[BEGIN Dataset section]

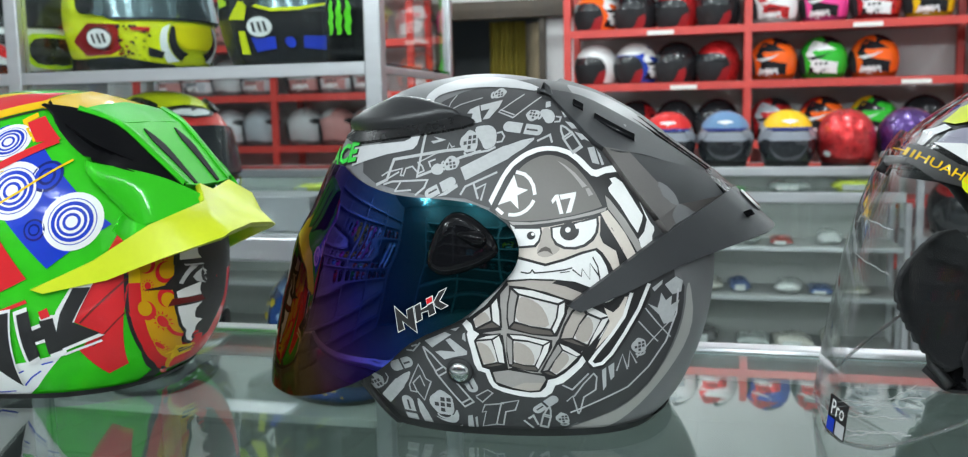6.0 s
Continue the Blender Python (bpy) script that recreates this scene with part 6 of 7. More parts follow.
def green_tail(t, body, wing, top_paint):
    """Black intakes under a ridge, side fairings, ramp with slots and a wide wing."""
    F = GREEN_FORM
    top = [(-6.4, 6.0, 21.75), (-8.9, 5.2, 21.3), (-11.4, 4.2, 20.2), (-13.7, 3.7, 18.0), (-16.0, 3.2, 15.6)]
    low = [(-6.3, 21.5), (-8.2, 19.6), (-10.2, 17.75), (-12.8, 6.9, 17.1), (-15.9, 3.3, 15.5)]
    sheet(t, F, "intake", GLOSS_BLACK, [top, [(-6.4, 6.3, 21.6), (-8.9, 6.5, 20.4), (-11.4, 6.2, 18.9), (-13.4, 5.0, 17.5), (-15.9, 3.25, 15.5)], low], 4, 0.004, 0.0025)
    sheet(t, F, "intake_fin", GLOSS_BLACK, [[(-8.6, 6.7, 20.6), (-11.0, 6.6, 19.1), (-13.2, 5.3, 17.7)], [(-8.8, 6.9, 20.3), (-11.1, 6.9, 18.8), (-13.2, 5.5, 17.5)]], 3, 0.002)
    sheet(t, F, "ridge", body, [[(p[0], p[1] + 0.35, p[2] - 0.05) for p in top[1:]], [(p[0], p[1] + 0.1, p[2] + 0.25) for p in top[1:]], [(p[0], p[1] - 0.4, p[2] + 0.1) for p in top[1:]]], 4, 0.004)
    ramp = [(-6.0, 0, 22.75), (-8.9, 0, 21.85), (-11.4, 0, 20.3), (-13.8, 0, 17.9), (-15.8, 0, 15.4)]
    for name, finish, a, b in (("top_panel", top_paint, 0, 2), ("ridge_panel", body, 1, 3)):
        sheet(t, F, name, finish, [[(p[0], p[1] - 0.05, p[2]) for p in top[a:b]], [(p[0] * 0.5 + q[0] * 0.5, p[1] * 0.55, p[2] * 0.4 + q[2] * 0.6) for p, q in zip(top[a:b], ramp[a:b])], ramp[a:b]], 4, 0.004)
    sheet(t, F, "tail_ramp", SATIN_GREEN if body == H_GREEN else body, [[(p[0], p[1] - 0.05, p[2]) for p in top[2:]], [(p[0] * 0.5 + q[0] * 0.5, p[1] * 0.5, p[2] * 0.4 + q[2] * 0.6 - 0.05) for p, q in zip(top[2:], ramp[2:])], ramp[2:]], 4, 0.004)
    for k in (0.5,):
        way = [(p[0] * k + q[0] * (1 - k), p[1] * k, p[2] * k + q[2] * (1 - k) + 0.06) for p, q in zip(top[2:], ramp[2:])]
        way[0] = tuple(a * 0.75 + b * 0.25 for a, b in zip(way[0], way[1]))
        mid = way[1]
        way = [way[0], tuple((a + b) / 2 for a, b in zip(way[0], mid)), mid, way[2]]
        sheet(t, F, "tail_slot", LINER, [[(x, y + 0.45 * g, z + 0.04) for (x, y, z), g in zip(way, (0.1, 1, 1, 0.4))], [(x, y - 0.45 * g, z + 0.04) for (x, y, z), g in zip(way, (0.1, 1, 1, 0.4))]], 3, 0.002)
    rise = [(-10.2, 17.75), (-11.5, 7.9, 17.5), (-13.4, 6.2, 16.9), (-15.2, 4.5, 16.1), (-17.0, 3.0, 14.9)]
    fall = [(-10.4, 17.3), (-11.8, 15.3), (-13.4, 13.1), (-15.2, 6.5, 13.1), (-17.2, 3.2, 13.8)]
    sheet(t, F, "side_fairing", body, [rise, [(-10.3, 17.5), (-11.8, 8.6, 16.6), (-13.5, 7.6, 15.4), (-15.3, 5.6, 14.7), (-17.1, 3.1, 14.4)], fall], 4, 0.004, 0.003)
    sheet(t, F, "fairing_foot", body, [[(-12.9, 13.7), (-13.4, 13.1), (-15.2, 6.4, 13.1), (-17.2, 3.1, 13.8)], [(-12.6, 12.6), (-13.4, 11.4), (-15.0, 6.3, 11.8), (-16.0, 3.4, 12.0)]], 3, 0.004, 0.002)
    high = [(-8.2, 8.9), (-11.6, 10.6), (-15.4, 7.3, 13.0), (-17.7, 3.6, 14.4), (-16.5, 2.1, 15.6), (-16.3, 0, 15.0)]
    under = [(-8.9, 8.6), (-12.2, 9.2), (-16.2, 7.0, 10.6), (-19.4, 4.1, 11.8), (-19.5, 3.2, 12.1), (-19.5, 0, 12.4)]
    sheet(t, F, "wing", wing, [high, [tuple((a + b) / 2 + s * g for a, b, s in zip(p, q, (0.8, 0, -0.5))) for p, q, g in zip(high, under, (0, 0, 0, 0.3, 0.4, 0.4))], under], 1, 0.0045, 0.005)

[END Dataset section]

-- The task --
Give an exact reproduction of every line, leaving out any picture.

-- Complete response --
6.0 s
Continue the Blender Python (bpy) script that recreates this scene with part 6 of 7. More parts follow.
def green_tail(t, body, wing, top_paint):
    """Black intakes under a ridge, side fairings, ramp with slots and a wide wing."""
    F = GREEN_FORM
    top = [(-6.4, 6.0, 21.75), (-8.9, 5.2, 21.3), (-11.4, 4.2, 20.2), (-13.7, 3.7, 18.0), (-16.0, 3.2, 15.6)]
    low = [(-6.3, 21.5), (-8.2, 19.6), (-10.2, 17.75), (-12.8, 6.9, 17.1), (-15.9, 3.3, 15.5)]
    sheet(t, F, "intake", GLOSS_BLACK, [top, [(-6.4, 6.3, 21.6), (-8.9, 6.5, 20.4), (-11.4, 6.2, 18.9), (-13.4, 5.0, 17.5), (-15.9, 3.25, 15.5)], low], 4, 0.004, 0.0025)
    sheet(t, F, "intake_fin", GLOSS_BLACK, [[(-8.6, 6.7, 20.6), (-11.0, 6.6, 19.1), (-13.2, 5.3, 17.7)], [(-8.8, 6.9, 20.3), (-11.1, 6.9, 18.8), (-13.2, 5.5, 17.5)]], 3, 0.002)
    sheet(t, F, "ridge", body, [[(p[0], p[1] + 0.35, p[2] - 0.05) for p in top[1:]], [(p[0], p[1] + 0.1, p[2] + 0.25) for p in top[1:]], [(p[0], p[1] - 0.4, p[2] + 0.1) for p in top[1:]]], 4, 0.004)
    ramp = [(-6.0, 0, 22.75), (-8.9, 0, 21.85), (-11.4, 0, 20.3), (-13.8, 0, 17.9), (-15.8, 0, 15.4)]
    for name, finish, a, b in (("top_panel", top_paint, 0, 2), ("ridge_panel", body, 1, 3)):
        sheet(t, F, name, finish, [[(p[0], p[1] - 0.05, p[2]) for p in top[a:b]], [(p[0] * 0.5 + q[0] * 0.5, p[1] * 0.55, p[2] * 0.4 + q[2] * 0.6) for p, q in zip(top[a:b], ramp[a:b])], ramp[a:b]], 4, 0.004)
    sheet(t, F, "tail_ramp", SATIN_GREEN if body == H_GREEN else body, [[(p[0], p[1] - 0.05, p[2]) for p in top[2:]], [(p[0] * 0.5 + q[0] * 0.5, p[1] * 0.5, p[2] * 0.4 + q[2] * 0.6 - 0.05) for p, q in zip(top[2:], ramp[2:])], ramp[2:]], 4, 0.004)
    for k in (0.5,):
        way = [(p[0] * k + q[0] * (1 - k), p[1] * k, p[2] * k + q[2] * (1 - k) + 0.06) for p, q in zip(top[2:], ramp[2:])]
        way[0] = tuple(a * 0.75 + b * 0.25 for a, b in zip(way[0], way[1]))
        mid = way[1]
        way = [way[0], tuple((a + b) / 2 for a, b in zip(way[0], mid)), mid, way[2]]
        sheet(t, F, "tail_slot", LINER, [[(x, y + 0.45 * g, z + 0.04) for (x, y, z), g in zip(way, (0.1, 1, 1, 0.4))], [(x, y - 0.45 * g, z + 0.04) for (x, y, z), g in zip(way, (0.1, 1, 1, 0.4))]], 3, 0.002)
    rise = [(-10.2, 17.75), (-11.5, 7.9, 17.5), (-13.4, 6.2, 16.9), (-15.2, 4.5, 16.1), (-17.0, 3.0, 14.9)]
    fall = [(-10.4, 17.3), (-11.8, 15.3), (-13.4, 13.1), (-15.2, 6.5, 13.1), (-17.2, 3.2, 13.8)]
    sheet(t, F, "side_fairing", body, [rise, [(-10.3, 17.5), (-11.8, 8.6, 16.6), (-13.5, 7.6, 15.4), (-15.3, 5.6, 14.7), (-17.1, 3.1, 14.4)], fall], 4, 0.004, 0.003)
    sheet(t, F, "fairing_foot", body, [[(-12.9, 13.7), (-13.4, 13.1), (-15.2, 6.4, 13.1), (-17.2, 3.1, 13.8)], [(-12.6, 12.6), (-13.4, 11.4), (-15.0, 6.3, 11.8), (-16.0, 3.4, 12.0)]], 3, 0.004, 0.002)
    high = [(-8.2, 8.9), (-11.6, 10.6), (-15.4, 7.3, 13.0), (-17.7, 3.6, 14.4), (-16.5, 2.1, 15.6), (-16.3, 0, 15.0)]
    under = [(-8.9, 8.6), (-12.2, 9.2), (-16.2, 7.0, 10.6), (-19.4, 4.1, 11.8), (-19.5, 3.2, 12.1), (-19.5, 0, 12.4)]
    sheet(t, F, "wing", wing, [high, [tuple((a + b) / 2 + s * g for a, b, s in zip(p, q, (0.8, 0, -0.5))) for p, q, g in zip(high, under, (0, 0, 0, 0.3, 0.4, 0.4))], under], 1, 0.0045, 0.005)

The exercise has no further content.